His most recent offering is, “Gospel,” a program that honors the legacy of Gospel music in America. Trinity’s staff is tired of hearing me tell them to watch the four-part series, so I’m expanding my evangelistic efforts to you – the readers of Trinity Topics. My message is simple: Spend the four hours it will take you to watch all four episodes. You’ll be glad you did. It’s streaming on PBS Passport, or you can find it here:

As a lifelong Episcopalian, I didn’t grow up with Gospel music in church. We sang hymns from the Episcopal Church’s hymnals and anthems from the English Choral Tradition. This genre of music is beautiful, and I will love it to the end of my life.

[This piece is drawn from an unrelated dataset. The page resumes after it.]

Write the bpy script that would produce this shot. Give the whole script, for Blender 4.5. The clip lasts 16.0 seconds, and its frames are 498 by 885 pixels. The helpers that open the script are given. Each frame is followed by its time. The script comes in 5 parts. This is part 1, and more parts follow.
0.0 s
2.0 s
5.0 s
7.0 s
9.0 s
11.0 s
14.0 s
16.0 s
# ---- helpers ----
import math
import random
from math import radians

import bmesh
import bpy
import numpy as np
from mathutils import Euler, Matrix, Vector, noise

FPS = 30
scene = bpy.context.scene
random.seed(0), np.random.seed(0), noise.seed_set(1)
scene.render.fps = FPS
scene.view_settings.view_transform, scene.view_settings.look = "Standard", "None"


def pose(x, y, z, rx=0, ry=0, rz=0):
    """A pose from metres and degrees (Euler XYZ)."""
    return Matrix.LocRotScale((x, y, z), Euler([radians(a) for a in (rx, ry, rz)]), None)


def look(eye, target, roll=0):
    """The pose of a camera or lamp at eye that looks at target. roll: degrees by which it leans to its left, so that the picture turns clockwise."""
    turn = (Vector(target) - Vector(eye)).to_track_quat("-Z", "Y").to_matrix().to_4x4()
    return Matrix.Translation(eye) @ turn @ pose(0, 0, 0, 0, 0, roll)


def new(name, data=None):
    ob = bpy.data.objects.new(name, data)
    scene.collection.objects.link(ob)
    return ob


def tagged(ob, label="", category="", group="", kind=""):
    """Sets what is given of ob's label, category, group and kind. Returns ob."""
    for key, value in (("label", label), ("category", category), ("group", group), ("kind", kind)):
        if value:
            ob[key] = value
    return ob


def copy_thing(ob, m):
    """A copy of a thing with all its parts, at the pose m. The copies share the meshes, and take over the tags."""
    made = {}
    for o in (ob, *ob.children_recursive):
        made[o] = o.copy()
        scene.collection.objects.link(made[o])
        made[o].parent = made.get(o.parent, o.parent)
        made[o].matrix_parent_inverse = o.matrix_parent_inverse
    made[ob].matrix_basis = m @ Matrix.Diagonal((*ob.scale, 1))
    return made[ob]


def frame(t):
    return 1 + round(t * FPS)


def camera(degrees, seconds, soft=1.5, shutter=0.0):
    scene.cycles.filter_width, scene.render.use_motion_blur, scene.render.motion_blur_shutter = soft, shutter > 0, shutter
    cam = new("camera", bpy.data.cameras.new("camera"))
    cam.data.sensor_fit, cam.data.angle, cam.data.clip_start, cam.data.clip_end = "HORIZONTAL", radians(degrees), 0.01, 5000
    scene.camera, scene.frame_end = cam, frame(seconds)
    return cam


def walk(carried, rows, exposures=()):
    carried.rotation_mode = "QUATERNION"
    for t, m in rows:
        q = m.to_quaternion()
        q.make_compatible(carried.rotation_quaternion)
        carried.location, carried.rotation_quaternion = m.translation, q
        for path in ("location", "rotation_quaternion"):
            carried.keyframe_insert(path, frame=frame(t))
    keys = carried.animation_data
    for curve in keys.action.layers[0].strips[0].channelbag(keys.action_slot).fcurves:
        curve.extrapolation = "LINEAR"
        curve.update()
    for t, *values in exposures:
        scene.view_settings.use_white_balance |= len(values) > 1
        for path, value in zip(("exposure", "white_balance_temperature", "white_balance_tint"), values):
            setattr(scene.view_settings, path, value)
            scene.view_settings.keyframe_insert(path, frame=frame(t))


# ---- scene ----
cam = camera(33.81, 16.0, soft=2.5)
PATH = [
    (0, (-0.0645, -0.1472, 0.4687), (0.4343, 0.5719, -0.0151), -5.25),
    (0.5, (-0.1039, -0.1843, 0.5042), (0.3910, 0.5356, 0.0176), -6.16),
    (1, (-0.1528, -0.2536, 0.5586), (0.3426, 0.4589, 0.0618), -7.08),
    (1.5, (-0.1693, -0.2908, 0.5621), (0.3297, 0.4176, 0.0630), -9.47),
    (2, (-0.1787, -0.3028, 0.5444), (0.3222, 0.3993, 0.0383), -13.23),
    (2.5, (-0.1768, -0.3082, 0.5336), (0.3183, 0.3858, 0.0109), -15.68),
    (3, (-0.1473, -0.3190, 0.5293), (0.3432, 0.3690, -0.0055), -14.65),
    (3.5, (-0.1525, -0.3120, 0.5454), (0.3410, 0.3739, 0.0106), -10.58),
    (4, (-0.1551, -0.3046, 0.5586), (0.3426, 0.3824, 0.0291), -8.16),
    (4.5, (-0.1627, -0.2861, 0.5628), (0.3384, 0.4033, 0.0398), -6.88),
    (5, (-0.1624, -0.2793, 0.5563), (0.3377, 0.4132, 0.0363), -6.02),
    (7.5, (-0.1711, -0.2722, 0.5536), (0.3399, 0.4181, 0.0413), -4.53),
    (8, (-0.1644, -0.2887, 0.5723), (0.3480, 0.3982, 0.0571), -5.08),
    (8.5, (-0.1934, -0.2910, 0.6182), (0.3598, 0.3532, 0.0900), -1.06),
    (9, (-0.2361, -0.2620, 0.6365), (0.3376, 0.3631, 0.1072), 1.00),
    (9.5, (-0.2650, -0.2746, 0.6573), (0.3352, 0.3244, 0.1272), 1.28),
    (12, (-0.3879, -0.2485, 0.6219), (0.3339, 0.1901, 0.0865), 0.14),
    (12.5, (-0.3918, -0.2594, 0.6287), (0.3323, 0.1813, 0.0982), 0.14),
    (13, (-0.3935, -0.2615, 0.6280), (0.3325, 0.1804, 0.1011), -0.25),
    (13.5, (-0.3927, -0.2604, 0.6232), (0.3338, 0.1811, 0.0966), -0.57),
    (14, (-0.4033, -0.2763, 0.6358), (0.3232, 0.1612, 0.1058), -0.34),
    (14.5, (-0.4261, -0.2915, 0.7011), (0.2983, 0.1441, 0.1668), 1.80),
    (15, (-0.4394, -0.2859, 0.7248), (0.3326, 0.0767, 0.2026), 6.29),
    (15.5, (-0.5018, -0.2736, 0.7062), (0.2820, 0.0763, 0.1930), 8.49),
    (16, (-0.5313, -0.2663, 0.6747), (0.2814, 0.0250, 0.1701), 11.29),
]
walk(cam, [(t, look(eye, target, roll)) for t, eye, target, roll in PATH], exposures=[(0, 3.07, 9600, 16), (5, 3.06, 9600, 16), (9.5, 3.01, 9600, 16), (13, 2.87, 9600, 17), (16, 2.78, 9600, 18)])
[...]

For years, this was the only music one heard in the Episcopal Church. “The Republican party at prayer” is the way Americans used to snicker at the Episcopal Church, the snobby, worldly US branch of the Anglican communion. But the church, like this country, has changed. It’s becoming multi-cultural – thank goodness! – more open and inclusive. And that includes the music we sing.

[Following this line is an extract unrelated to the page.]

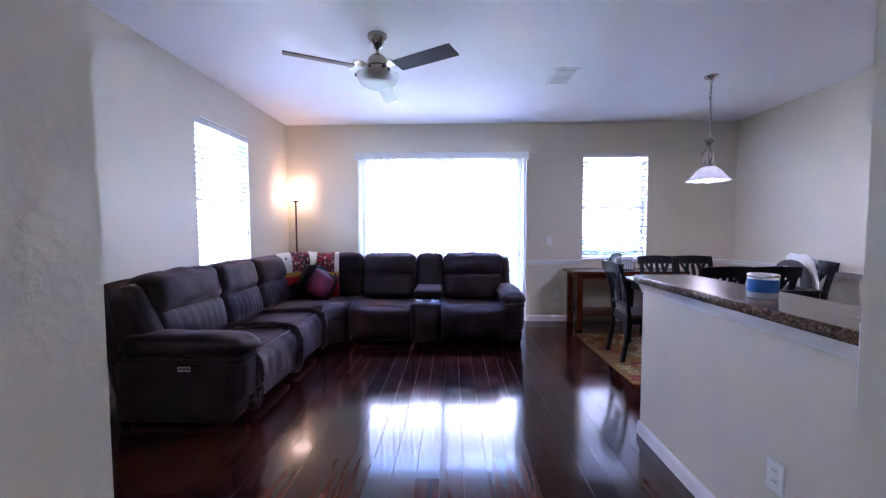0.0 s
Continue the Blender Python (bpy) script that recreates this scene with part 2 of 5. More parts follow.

My introduction to Gospel music happened when I served my first interim assignment at St. Andrew’s Church in Cincinnati. The Director of Music there was Mrs. Irma Tillery, a force of nature and one of the editors of our church’s African American Hymnal, Lift Every Voice and Sing.

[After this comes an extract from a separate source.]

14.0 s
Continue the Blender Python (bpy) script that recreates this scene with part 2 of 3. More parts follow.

Although Trinity doesn’t have these hymnals in pew racks, Chelsie and Grace draw music from the book all the time – songs like “Precious Lord, take my hand,” and “I come to the garden alone.” But Mrs. Tillery took things a step further. She designated the first Sunday of every month as Gospel Sunday. On Gospel Sunday, Mrs. Tillery turned over the keyboard to Jerome, picked up her tambourine (although she was 80, she still played a mean tambourine), and sang in the Gospel Choir. Like the choir here at Trinity, the Gospel Choir at St. Andrew’s regularly brought down the house.

I’ve learned a lot about the origins of Gospel music from watching Dr. Gates’ series – about the emergence of Gospel music in Chicago and then, Detroit – and about the key figures in its development: Thomas A Dorsey, Jr., Mahalia Jackson, James Cleveland, Sister Rosetta Tharp, Aretha Franklin, the Winans, Andre Crouch and many others; and about its power to comfort, inspire, and empower.

If you’re looking for a different way to observe Lent, “Gospel” might be just the thing.

And again, when does Henry Louis Gates sleep? All these PBS programs and teaching undergraduate and graduate courses at Harvard. Wow! I look forward to the next project he has in the pipeline.